Joy of Having a View

Observing notes from Tuesday, September 28, 1994 (or some day around there)

I use to look out my window and see a rock-face. Although according to Carl Sagan, it is really "star stuff", my astronomer's blood wanted something a little further up the celestial evolutionary scale. And then God (or your favorite deity) said, "let Jeff move to an ABOVE GROUND apartment......and......let there be light!!!! light that is!!!!" So, after straining every muscle in my body for a weekend, I have an apartment, that has a balcony, that has an EXCELLENT view of the Cascades, but most importantly,

and the only reason for this mail, a view of the eastern half of the sky! And God (or money, big breasted women, or what ever you may worship, like Ultimate for Mike Keran (co-worker)) said, "let Jeff be so sore from moving, that he can't unpack his stuff, but only can muster enough strength to drag his refractor to the balcony to observe my creation (or whatever happens to be in front of the windows of neighboring apartments)." So Jeff followed the words of the god-person and observed the night sky....

I spent a couple of hours last night on my balcony observing the heavens. I spent a lot of time on Saturn. The sky wasn't all that steady, but every now and then the "seeing" would improve. I got a pretty good view of Saturn. I could tell it had rings, but couldn't distinguish the Cassini division. I picked up two moons, but I'm not sure which ones. I was also able to make out a couple of cloud belts!!!

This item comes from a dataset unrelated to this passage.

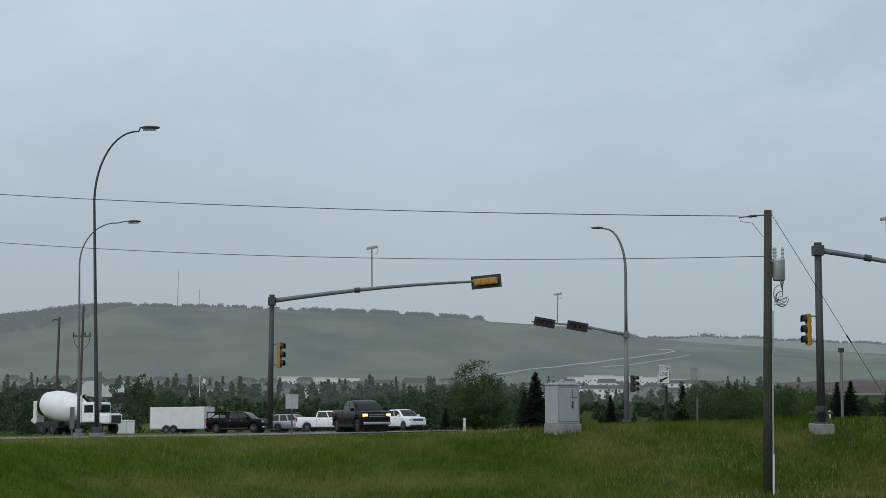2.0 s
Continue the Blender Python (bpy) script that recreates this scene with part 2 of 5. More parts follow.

After Saturn, I turned my attention to the Andromeda galaxy, M31. Using the star hop method, (and yes Mike, I could see the fainter stars after my eyes were somewhat dark adapted), I easily found the fuzzy spiral. I tried various powers and it was a pretty sight, but since I was using my 3" refractor, the image wasn't super bright. After M31, I leaped to the Perseus double cluster. This is one of my favorite open clusters. After this, I found the open cluster, M34 (first time I've observed this one). It was a pretty sight. I then observed a few stars, such as Capella in Auriga, Mirfak and Algol in Perseus, Fomalhaut in Pisces Australis. I tried to find Mira in Cetus, but the light pollution was just too much. Although I could see the Pleides rising, along with the Hyades of Taurus, I decided it was time just to put the scope away and enjoy the night sky. So, I sat back and traced the constellations, such as Perseus, Cassiopeia, Aries, Pegasus, Andromeda, Triangulum, and Aries. I tried to trace Cetus and Pisces but the stars were just too faint to overcome the light pollution.

It was a very enjoyable stargazing session, especially since it was so easy. Just thought I would share the experience with you.